A working party, the make-up of which was agreed at last week’s meeting between all the stakeholders in a new European Cup, will hold a key meeting in London today to further draw up plans for the putative competition. Critical to this will be finding a compromise television agreement given ERC’s and Premiership Rugby’s conflicting deals with Sky and British Telecom.
If the latter can be resolved, perhaps with joint coverage, then it is hoped that details of the new competition will be announced by the conclusion of the Six Nations. This was the deadline suggested yesterday by the Welsh RFU chief executive Roger Lewis, who is one of those on the working party along with representatives from France, England and Wales. Ian Ritchie, the RFU chief executive, has seemingly emerged as a key broker between Sky and BT.
Ultimately, as outlined last week, the new European Cup will consist of 20 teams instead of the 24 which competed in the Heineken Cup. This will comprise of the top six of the English and French Leagues plus seven from the Pro12 – including the highest-ranked team from Ireland, Italy, Scotland and Wales. The 20th place will be reserved for an extra team from the winner's country.
The financial share-out will be a three-way split between the respective qualifying leagues. It will be interesting to see how the respective unions and federations, along with Regional Rugby Wales, LNR and PRL, decide upon a new governing structure. Seemingly the European Cup and its Challenge Cup equivalent will be run by a Six Nations committee in place of the ERC, while a third tier competition will be run by Fira and this (or possibly both) will be based in Geneva.
It will be intriguing to see how much of Premiership Rugby’s reported €193 million four year deal with BT hinged on the three year rights to European Cup games involving English clubs. Likewise, how much of that and Sky’s three-year deal agreed with ERC (reported to be worth in the region of €85 million per year) will actually now materialise. The issue of title sponsors and commercial partners will not be broached until a television deal is reached.
Everything they demanded
It will be no surprise if the new competition is called the Rugby Champions Cup; the title devised by PRL for its proposed breakaway Anglo-French competition. The PRL have got everything else they demanded, so why not this?
Their partners in all of this have been BT. The ERC board, including PRL representative Peter Wheeler, had given the green light to their new four-year deal with Sky in June 2012. The PRL deal with BT was announced in September 2012. The PRL and LNR may argue that they had served notice of their intention to withdraw from the Heineken Cup prior to the ERC board meeting in June, but by not disagreeing to the Sky deal they tacitly supported it.
As Philip Browne, the IRFU chief executive, pointed out, it was "extraordinary that they [PRL] have sold rights to something they don't own and in territories they have no jurisdiction in." This allegedly incorporated games in Ireland, with Browne describing the PRL/LNR tactics as akin to a stick-up.
Why did BT make a deal to buy a product that didn’t exist, preferring to deal solely with PRL rather than the game’s governing body, as they have done with the the FA and Uefa in securing rights to English Premier Division and Champions League games?

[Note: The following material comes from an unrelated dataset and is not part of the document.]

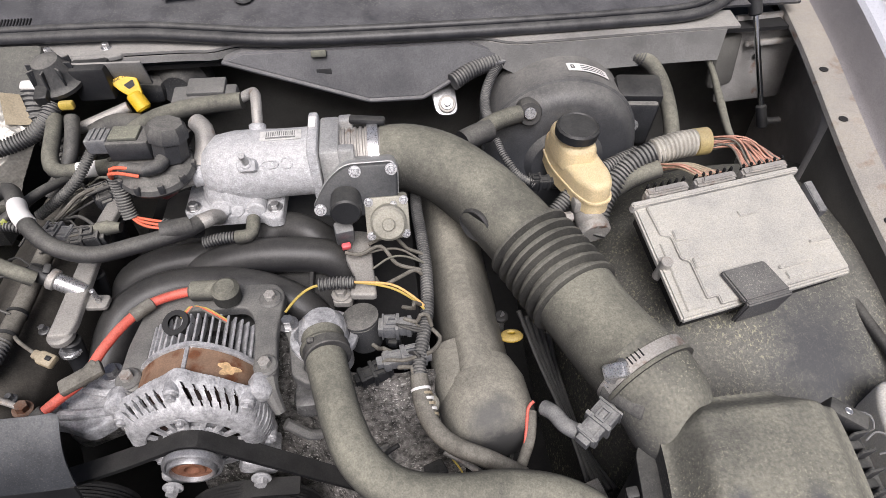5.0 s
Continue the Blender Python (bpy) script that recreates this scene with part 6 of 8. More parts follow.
hose("harness_tail", [(0.528, 0.238, 0.835), (0.522, 0.212, 0.828), (0.510, 0.19, 0.815)], 0.006, M_TAPE, "dusty taped harness tail", "wire")

M_ABASE = pm("dark_filter_box_base", (0.028, 0.029, 0.032), 0.5, dust=0.42, dust_col=(0.22, 0.215, 0.185), scale=20, specks=0.15)
abx = thing("air_filter_box", (0.72, 0.06, 0.7), "dusty black plastic air filter box with clipped lid", "air filter box")


def lid_edges(y):
    xl = 0.642 - 0.018 * smooth(0.20, 0.05, y) - 0.014 * smooth(0.05, -0.08, y) + 0.010 * smooth(-0.065, -0.094, y) + 0.012 * smooth(0.185, 0.218, y)
    xr = 0.812 - 0.036 * smooth(0.22, -0.11, y) - 0.025 * smooth(0.190, 0.218, y)
    return xl, xr


GROOVES = ((0.663, 0.055, 0.651, -0.066), (0.700, 0.078, 0.690, -0.066), (0.737, 0.075, 0.722, -0.060), (0.634, -0.036, 0.632, -0.068))


def lid_z(x, y):
    xl, xr = lid_edges(y)
    z = 0.829 + 0.046 * smooth(-0.094, -0.062, y) + 0.012 * smooth(-0.06, 0.20, y)
    z -= 0.020 * smooth(xr - 0.030, xr, x) + 0.040 * smooth(xl + 0.034, xl, x)
    z -= 0.022 * smooth(0.190, 0.218, y)
    z -= 0.003 * (1 - smooth(0, 0.010, math.hypot(x - 0.679, y - 0.112)))
    return z


def lid(u, v):
    y = -0.094 + 0.312 * v
    xl, xr = lid_edges(y)
    x = xl + (xr - xl) * u
    return (x, y, lid_z(x, y))


part("lid", sheet(lid, 60, 90, skirt=0.05), M_ABOX, abx)
for xa, ya, xb, yb in GROOVES:
    line = [(xa + (xb - xa) * k / 8, ya + (yb - ya) * k / 8) for k in range(9)]
    part("lid_rib", tube([(x, y, lid_z(x, y) - (0.0040 if k in (0, 8) else -0.0002)) for k, (x, y) in enumerate(line)], 0.0024, 12), M_ABOX, abx)
part("lid_flange", prism([(0.624, 0.19), (0.655, 0.222), (0.800, 0.228), (0.856, 0.195), (0.832, 0.0), (0.808, -0.100), (0.608, -0.114), (0.600, -0.03), (0.608, 0.09)], 0.816, 0.822, 0.001, 0.008), M_ABASE, abx)
part("base", prism([(0.630, 0.19), (0.658, 0.215), (0.796, 0.222), (0.838, 0.19), (0.797, -0.094), (0.614, -0.106), (0.606, -0.03), (0.614, 0.09)], 0.62, 0.8155, 0.002, 0.01), M_ABASE, abx)
for k in range(15):
    y = 0.175 - 0.0185 * k
    part("rib", rbox((0.838 - 0.0030 * k, y, 0.8335), (0.026, 0.0030, 0.022), 0.001, (0, 24, 14)), M_ABASE, abx)
    part("rib", rbox((0.830 - 0.0030 * k, y - 0.009, 0.8310), (0.020, 0.0090, 0.016), 0.0015, (0, 24, 8)), M_ABASE, abx)
for k in range(8):
    x = 0.620 + 0.0245 * k
    part("rib", prism([(-0.112, 0.0), (-0.086, 0.0), (-0.082, 0.021), (-0.090, 0.019)], -0.0016, 0.0016, 0.0006, 0.002, m=Matrix.Translation((x, 0, 0.8215)) @ Matrix(((0, 0, 1, 0), (1, 0, 0, 0), (0, 1, 0, 0), (0, 0, 0, 1)))), M_ABASE, abx)
part("front_skirt", rbox((0.706, -0.110, 0.806), (0.196, 0.004, 0.026), 0.0015, (0, 0, 2.5)), M_ABASE, abx)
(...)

In response, not unreasonably, the French, Italian and Celtic federations and unions resolved to press ahead with a Heineken Cup run by ERC and televised by Sky, without or without English participation. But all has changed,.
In this, the English clubs have played their hand akin to a poker player bluffing with a pair of twos, albeit with a couple of trump cards. Their Anglo-French Cup not having worked, cue an Anglo-Welsh League. As this would seriously weaken any European competition but also destroy the Pro12, the alliance between the Celtic, French and Italians unions splintered and weakened.
Only show in town
The IRFU, fearing isolation, have rowed in with the only show in town. Significantly, whereas others sent full delegations to last week's meeting, the IRFU sent only Browne. Money has won out, further strengthening the hand of the English and French clubs, who were prepared to crash and burn the European game, but will now have greater means to cherry pick the best players from elsewhere, until such time as their next hissy fit.
On the plus side, a framework is being outlined for the future. For the last few months, there had been little or nothing for anyone to hang their hat on. The ripple effect should not only see the Pro12 fall into place, but assuredly make it a better competition too.
Admittedly, this still won’t assuage the evidently reluctant Welsh regions, who preferred an Anglo-Welsh League, even though they themselves must now realise they were led down the garden path by PRL.
In addition to a new breed of club owner, a new breed of commercially driven chief executives at union level has emerged. Standing idly by have been the so-called world governing body, the IRB, whose president Bernard Lapasset is part of the French Olympic Committee putting together a Paris bid for the 2024 Olympic Games.
In their delusion, the IRB may think it still runs the game, and will be in ten years' time, but one ventures they may be in for a surprise.